特に、お金の管理や手続き関係、重要物の紛失などはサポートが必要な場面もあるでしょう。
ここでは3つの支援を簡単にご紹介します。
1.社会福祉協議会の日常生活自立支援事業
今回のマンガでご紹介した制度です。社会福祉協議会に連絡し、相談・打ち合わせ、支援計画の作成などを行い、契約・サービス開始となります。日常的なお金の出し入れ、契約手続き、通帳やハンコの預かりなどの支援を受けられます。
2.自立生活援助
自立生活援助は、2018年4月より新たに創設されました。障害のある人が一人暮らしを始めたときに、定期的な巡回訪問などを受けながら生活や健康、必要な手続きなどについて助言や支援を受けられるサービスです。
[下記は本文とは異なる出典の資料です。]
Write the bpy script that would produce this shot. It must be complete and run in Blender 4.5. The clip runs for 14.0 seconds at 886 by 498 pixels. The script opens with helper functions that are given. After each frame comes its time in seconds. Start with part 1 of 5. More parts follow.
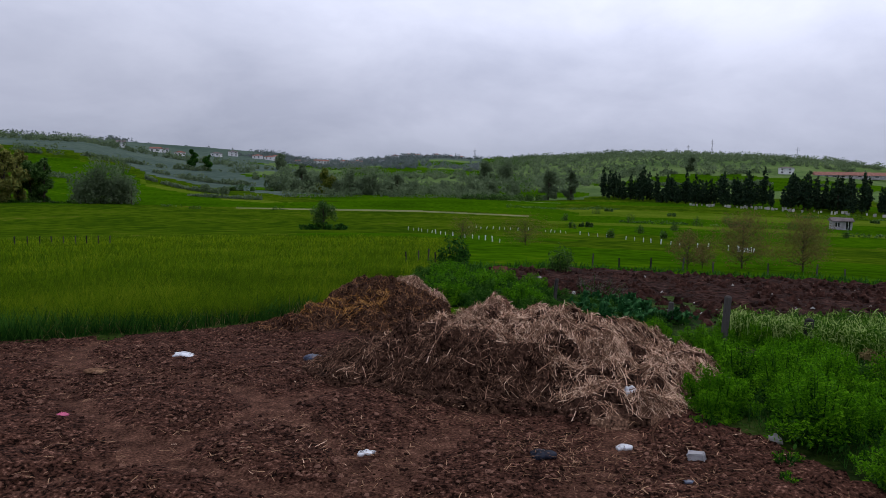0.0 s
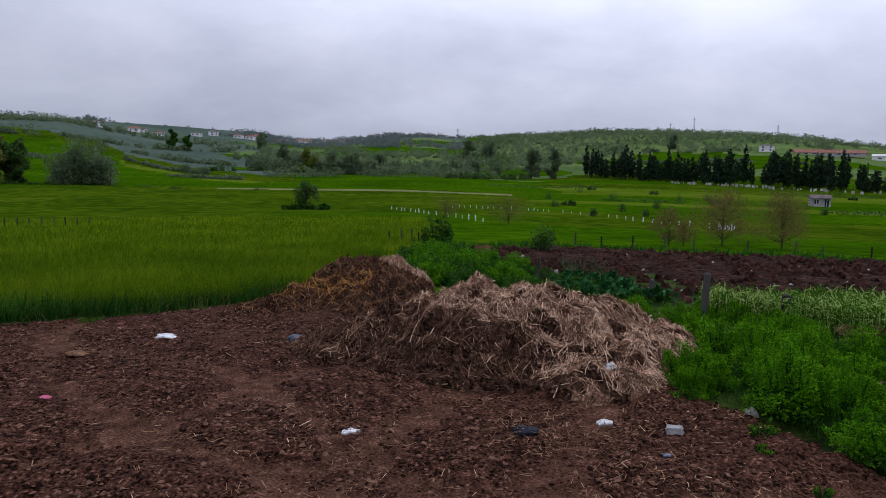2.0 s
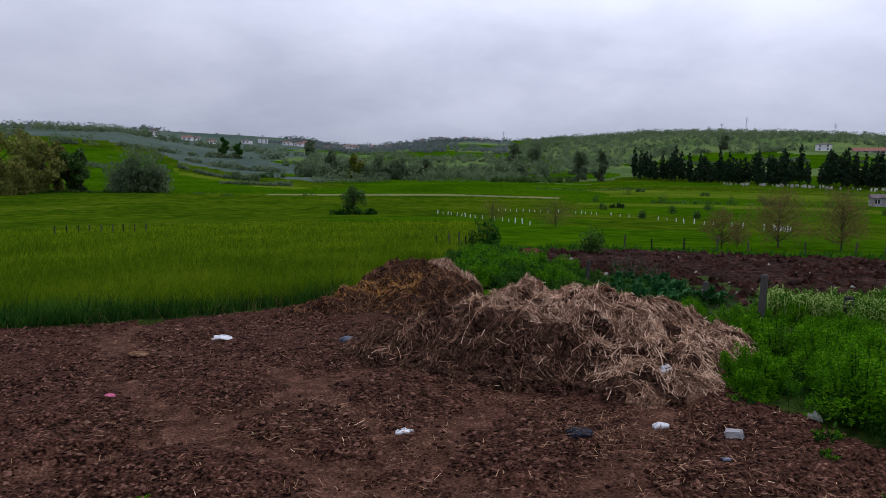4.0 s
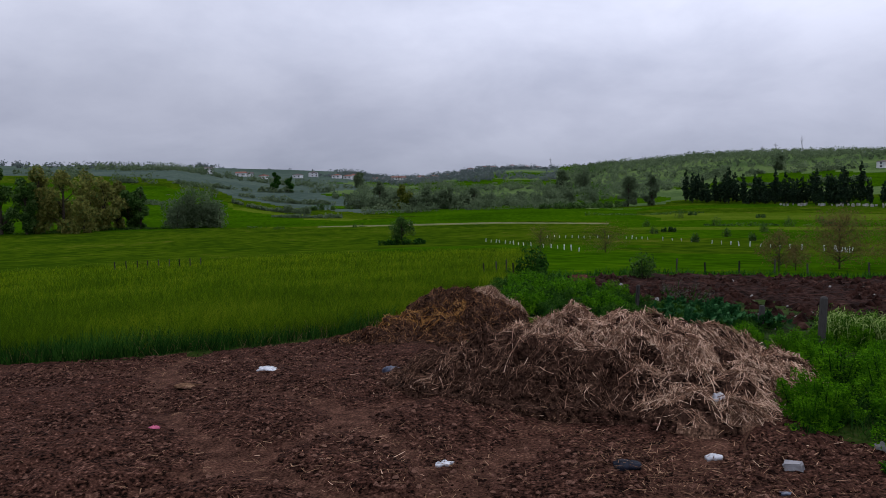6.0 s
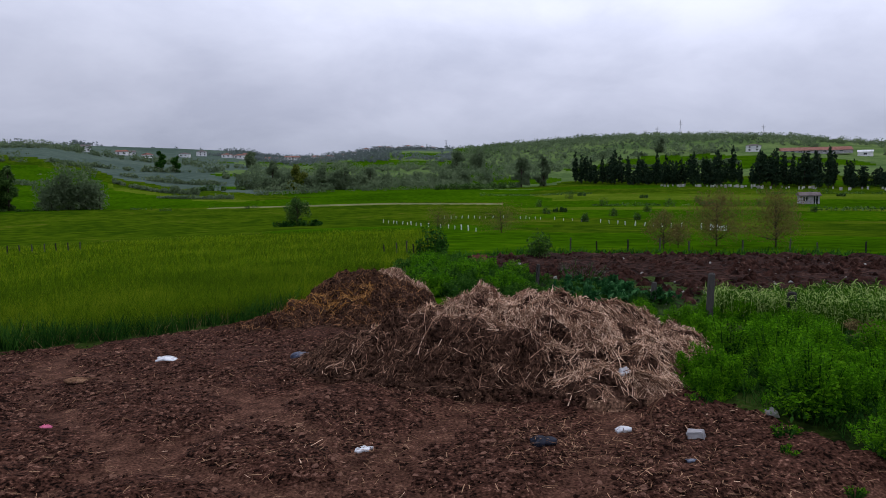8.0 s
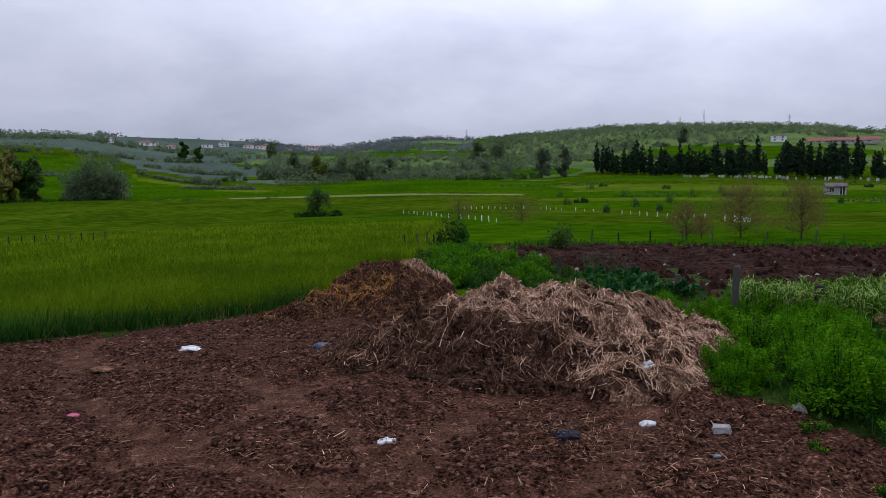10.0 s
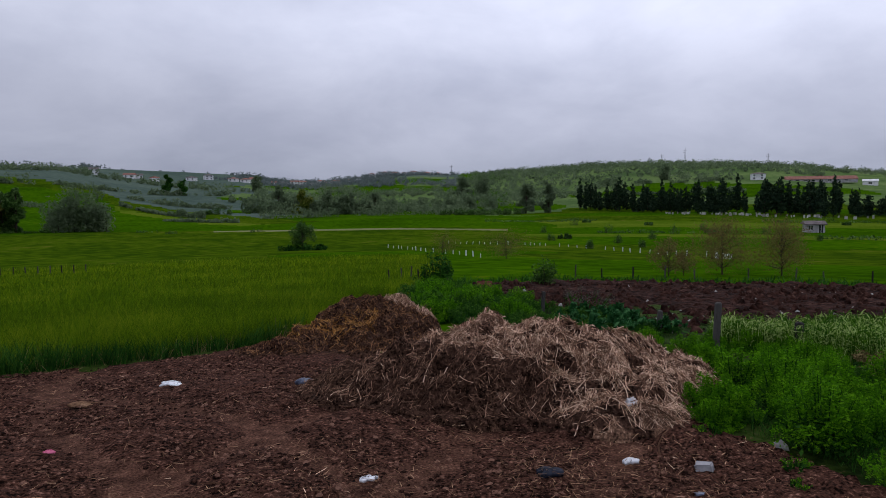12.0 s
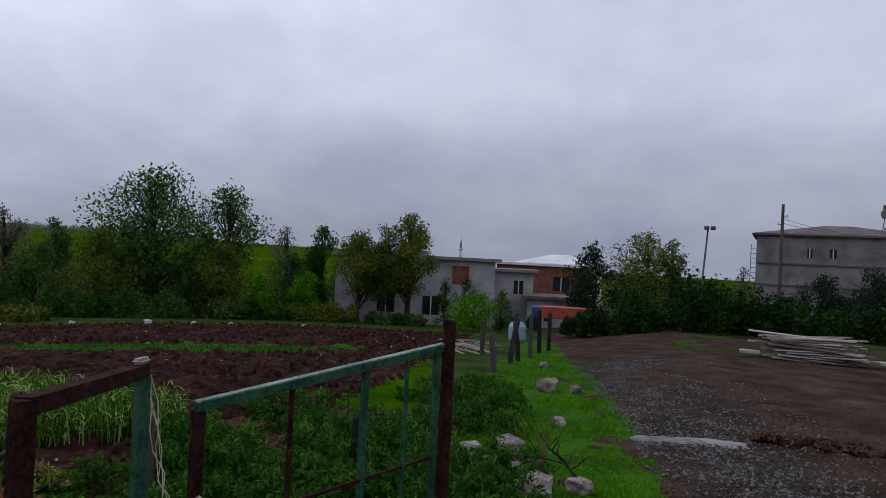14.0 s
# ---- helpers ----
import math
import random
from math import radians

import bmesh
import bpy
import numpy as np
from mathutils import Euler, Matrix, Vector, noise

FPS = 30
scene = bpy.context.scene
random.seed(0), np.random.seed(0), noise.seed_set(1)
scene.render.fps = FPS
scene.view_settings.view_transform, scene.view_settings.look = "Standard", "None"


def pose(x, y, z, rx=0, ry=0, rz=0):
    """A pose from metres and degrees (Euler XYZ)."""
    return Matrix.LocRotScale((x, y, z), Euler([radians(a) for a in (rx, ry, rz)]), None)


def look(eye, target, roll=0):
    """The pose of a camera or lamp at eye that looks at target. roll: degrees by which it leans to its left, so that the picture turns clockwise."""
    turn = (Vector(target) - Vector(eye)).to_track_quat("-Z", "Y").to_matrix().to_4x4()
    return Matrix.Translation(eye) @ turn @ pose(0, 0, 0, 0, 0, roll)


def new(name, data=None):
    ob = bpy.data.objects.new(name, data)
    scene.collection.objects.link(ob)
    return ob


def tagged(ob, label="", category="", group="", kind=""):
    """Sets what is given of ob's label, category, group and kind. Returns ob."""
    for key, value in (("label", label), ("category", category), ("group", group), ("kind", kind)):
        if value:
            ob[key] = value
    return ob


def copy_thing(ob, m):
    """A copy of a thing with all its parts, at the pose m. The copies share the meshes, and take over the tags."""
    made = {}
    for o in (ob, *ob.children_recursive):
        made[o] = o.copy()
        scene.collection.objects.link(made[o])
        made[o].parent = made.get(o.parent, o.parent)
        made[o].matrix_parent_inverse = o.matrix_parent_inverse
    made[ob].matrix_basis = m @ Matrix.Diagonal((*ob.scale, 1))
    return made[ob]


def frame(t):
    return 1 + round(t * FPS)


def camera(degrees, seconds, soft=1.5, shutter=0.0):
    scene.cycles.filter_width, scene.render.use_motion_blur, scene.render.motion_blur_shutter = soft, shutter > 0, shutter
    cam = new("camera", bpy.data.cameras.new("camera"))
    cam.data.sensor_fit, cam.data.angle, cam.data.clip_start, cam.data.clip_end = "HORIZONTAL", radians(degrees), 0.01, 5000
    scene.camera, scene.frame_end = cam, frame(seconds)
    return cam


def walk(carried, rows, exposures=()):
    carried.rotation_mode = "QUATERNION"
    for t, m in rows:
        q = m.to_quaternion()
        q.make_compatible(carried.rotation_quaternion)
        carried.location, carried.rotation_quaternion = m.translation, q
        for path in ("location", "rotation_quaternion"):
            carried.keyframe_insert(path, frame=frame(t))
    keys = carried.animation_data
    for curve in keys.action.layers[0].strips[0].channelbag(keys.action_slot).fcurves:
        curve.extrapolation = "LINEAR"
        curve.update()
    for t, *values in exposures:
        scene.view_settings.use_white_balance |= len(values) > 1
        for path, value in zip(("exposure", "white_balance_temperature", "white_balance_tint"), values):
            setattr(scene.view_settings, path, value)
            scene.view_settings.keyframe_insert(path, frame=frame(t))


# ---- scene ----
cam = camera(64.45, 14.0, 0.9, 0.0)

# seconds, east, north, height, heading clockwise from north, pitch, roll
PATH = [
    (0.0, -0.001, -0.001, 1.652, 0.00, -5.89, 1.26),
    (0.5, 0.011, -0.002, 1.665, 0.31, -6.11, 1.17),
    (1.0, 0.018, 0.005, 1.655, 0.63, -7.32, 0.43),
    (1.5, 0.019, 0.017, 1.654, 1.46, -7.30, 0.42),
    (2.0, 0.008, -0.019, 1.657, 1.38, -7.55, 1.03),
    (2.5, 0.002, -0.023, 1.659, -1.43, -7.10, 1.01),
    (2.7, 0.009, -0.025, 1.660, -1.88, -7.56, 0.79),
    (4.8, -0.044, -0.035, 1.627, -3.28, -6.28, -0.74),
    (5.0, -0.036, -0.041, 1.645, -3.69, -4.88, -1.45),
    (5.5, 0.007, 0.007, 1.634, -4.48, -4.75, -1.05),
    (6.0, 0.042, 0.039, 1.619, -6.42, -4.87, -1.38),
    (6.5, 0.040, 0.066, 1.615, -4.36, -8.23, -1.96),
    (7.0, -0.036, 0.063, 1.632, -2.97, -7.17, -2.30),
    (7.5, -0.084, 0.078, 1.630, -2.04, -6.77, -1.90),
    (8.0, -0.083, 0.081, 1.630, 1.99, -6.62, -1.12),
    (8.5, -0.103, 0.087, 1.635, 1.81, -7.40, -1.00),
    (11.0, -0.089, 0.111, 1.636, -0.23, -7.23, -1.30),
    (11.5, -0.076, 0.088, 1.653, 2.77, -4.56, -0.39),
    (12.0, -0.100, 0.079, 1.646, 1.66, -4.55, -0.63),
    (12.5, -0.065, 0.105, 1.639, -0.63, -4.04, -2.46),
    (12.8, -0.047, 0.081, 1.658, 4.18, -4.48, -2.90),
    (13.0, 0.018, 0.082, 1.646, 13.42, -3.76, -0.68),
    (13.2, 0.098, 0.101, 1.648, 25.26, -3.24, -0.13),
    (13.3, 0.128, 0.076, 1.648, 34.10, -2.57, 1.70),
    (13.4, 0.151, 0.033, 1.654, 43.21, -1.71, 2.93),
    (13.5, 0.164, 0.001, 1.661, 48.72, -1.70, 2.95),
    (13.6, 0.198, -0.034, 1.668, 57.58, -1.32, 3.35),
    (13.7, 0.227, -0.041, 1.670, 61.82, -1.09, 3.10),
    (13.8, 0.253, -0.051, 1.668, 65.88, -0.51, 3.31),
    (14.0, 0.379, -0.089, 1.659, 80.04, 0.54, 2.90),
]


def sight(x, y, z, heading, pitch, roll):
    h, p = radians(heading), radians(pitch)
    ahead = Vector((math.sin(h) * math.cos(p), math.cos(h) * math.cos(p), math.sin(p)))
    eye = Vector((x, y, z))
    return look(eye, eye + ahead, roll)


walk(cam, [(row[0], sight(*row[1:])) for row in PATH], [(0.0, 0.2), (1.0, 0.26), (2.4, 0.3), (5.0, 0.24), (5.5, 0.14), (6.0, 0.08), (6.6, 0.4), (7.5, 0.26), (8.0, 0.28), (11.0, 0.36), (11.5, 0.06), (12.0, 0.05), (12.5, 0.02), (13.0, 0.12), (13.5, 0.02), (14.0, -0.05)])

# ---- sky and sun: a low, broken overcast ----
world = bpy.data.worlds.new("overcast")
scene.world = world
world.use_nodes = True
wn, wl = world.node_tree.nodes, world.node_tree.links
wn.clear()


def wnode(kind, **inputs):
    n = wn.new(kind)
    for k, v in inputs.items():
        n.inputs[k].default_value = v
    return n


coord = wnode("ShaderNodeTexCoord")
split = wnode("ShaderNodeSeparateXYZ")
wl.new(coord.outputs["Generated"], split.inputs[0])
sky = wnode("ShaderNodeTexSky")
sky.sky_type, sky.sun_disc = "NISHITA", False
sky.sun_elevation, sky.sun_rotation = radians(46), radians(24)
# cloud deck: the direction laid onto a flat ceiling, so that clouds flatten towards the horizon
lift = wnode("ShaderNodeMath")
lift.operation = "ADD"
lift.inputs[1].default_value = 0.42
wl.new(split.outputs[2], lift.inputs[0])
flat = wnode("ShaderNodeVectorMath")
flat.operation = "DIVIDE"
wl.new(coord.outputs["Generated"], flat.inputs[0])
wl.new(lift.outputs[0], flat.inputs[1])
clouds = wnode("ShaderNodeTexNoise", Scale=2.3, Detail=7.0, Roughness=0.56, Distortion=0.2)
wl.new(flat.outputs[0], clouds.inputs["Vector"])
tone = wnode("ShaderNodeValToRGB")
tone.color_ramp.elements[0].position, tone.color_ramp.elements[0].color = 0.34, (0.855, 0.87, 0.895, 1)
tone.color_ramp.elements[1].position, tone.color_ramp.elements[1].color = 0.62, (1.075, 1.08, 1.075, 1)
wl.new(clouds.outputs[0], tone.inputs[0])
rise = wnode("ShaderNodeValToRGB")
rise.color_ramp.interpolation = "EASE"
e = rise.color_ramp.elements
e[0].position, e[0].color = 0.0, (0.31, 0.335, 0.436, 1)
e[1].position, e[1].color = 0.42, (0.70, 0.73, 0.88, 1)
e.new(0.10).color = (0.41, 0.43, 0.545, 1)
e.new(0.24).color = (0.59, 0.615, 0.758, 1)
wl.new(split.outputs[2], rise.inputs[0])
deck = wnode("ShaderNodeMix")
deck.data_type, deck.blend_type = "RGBA", "MULTIPLY"
deck.inputs[0].default_value = 1.0
wl.new(rise.outputs[0], deck.inputs[6])
wl.new(tone.outputs[0], deck.inputs[7])
# the hidden sun brightens the clouds round it
SUN = Vector((math.sin(radians(24)) * math.cos(radians(46)), math.cos(radians(24)) * math.cos(radians(46)), math.sin(radians(46))))
toward = wnode("ShaderNodeVectorMath")
toward.operation = "DOT_PRODUCT"
toward.inputs[1].default_value = SUN
wl.new(coord.outputs["Generated"], toward.inputs[0])
glow = wnode("ShaderNodeMapRange")
for k, v in ((1, 0.50), (2, 0.98), (3, 1.0), (4, 1.40)):
    glow.inputs[k].default_value = v
glow.interpolation_type = "SMOOTHSTEP"
wl.new(toward.outputs["Value"], glow.inputs[0])
back_deck = wnode("ShaderNodeBackground")
wl.new(deck.outputs[2], back_deck.inputs[0])
wl.new(glow.outputs[0], back_deck.inputs[1])
back_sky = wnode("ShaderNodeBackground", Strength=0.05)
wl.new(sky.outputs[0], back_sky.inputs[0])
both = wnode("ShaderNodeMixShader")
both.inputs[0].default_value = 0.96
wl.new(back_sky.outputs[0], both.inputs[1])
wl.new(back_deck.outputs[0], both.inputs[2])
wout = wnode("ShaderNodeOutputWorld")
wl.new(both.outputs[0], wout.inputs[0])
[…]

まずは市町村の福祉窓口に相談します。
標準利用期間は1年間ですが、さらにサービスが必要な場合は、市町村審査会の個別審査を経て、複数回の更新が認められます。
3.成年後見制度
障害者や高齢者など判断能力の乏しい人の法律行為や契約をサポートする制度です。すでに判断能力が不十分な場合の法定後見と、判断能力が不十分な状態になったときに備える任意後見があります。
どのような制度があるのかあらかじめ知っておくことが大切です。また、地域とのつながりを増やすために、余暇活動に参加する、民生委員に早めに相談する、など外部との接点を増やしておくことをおすすめします。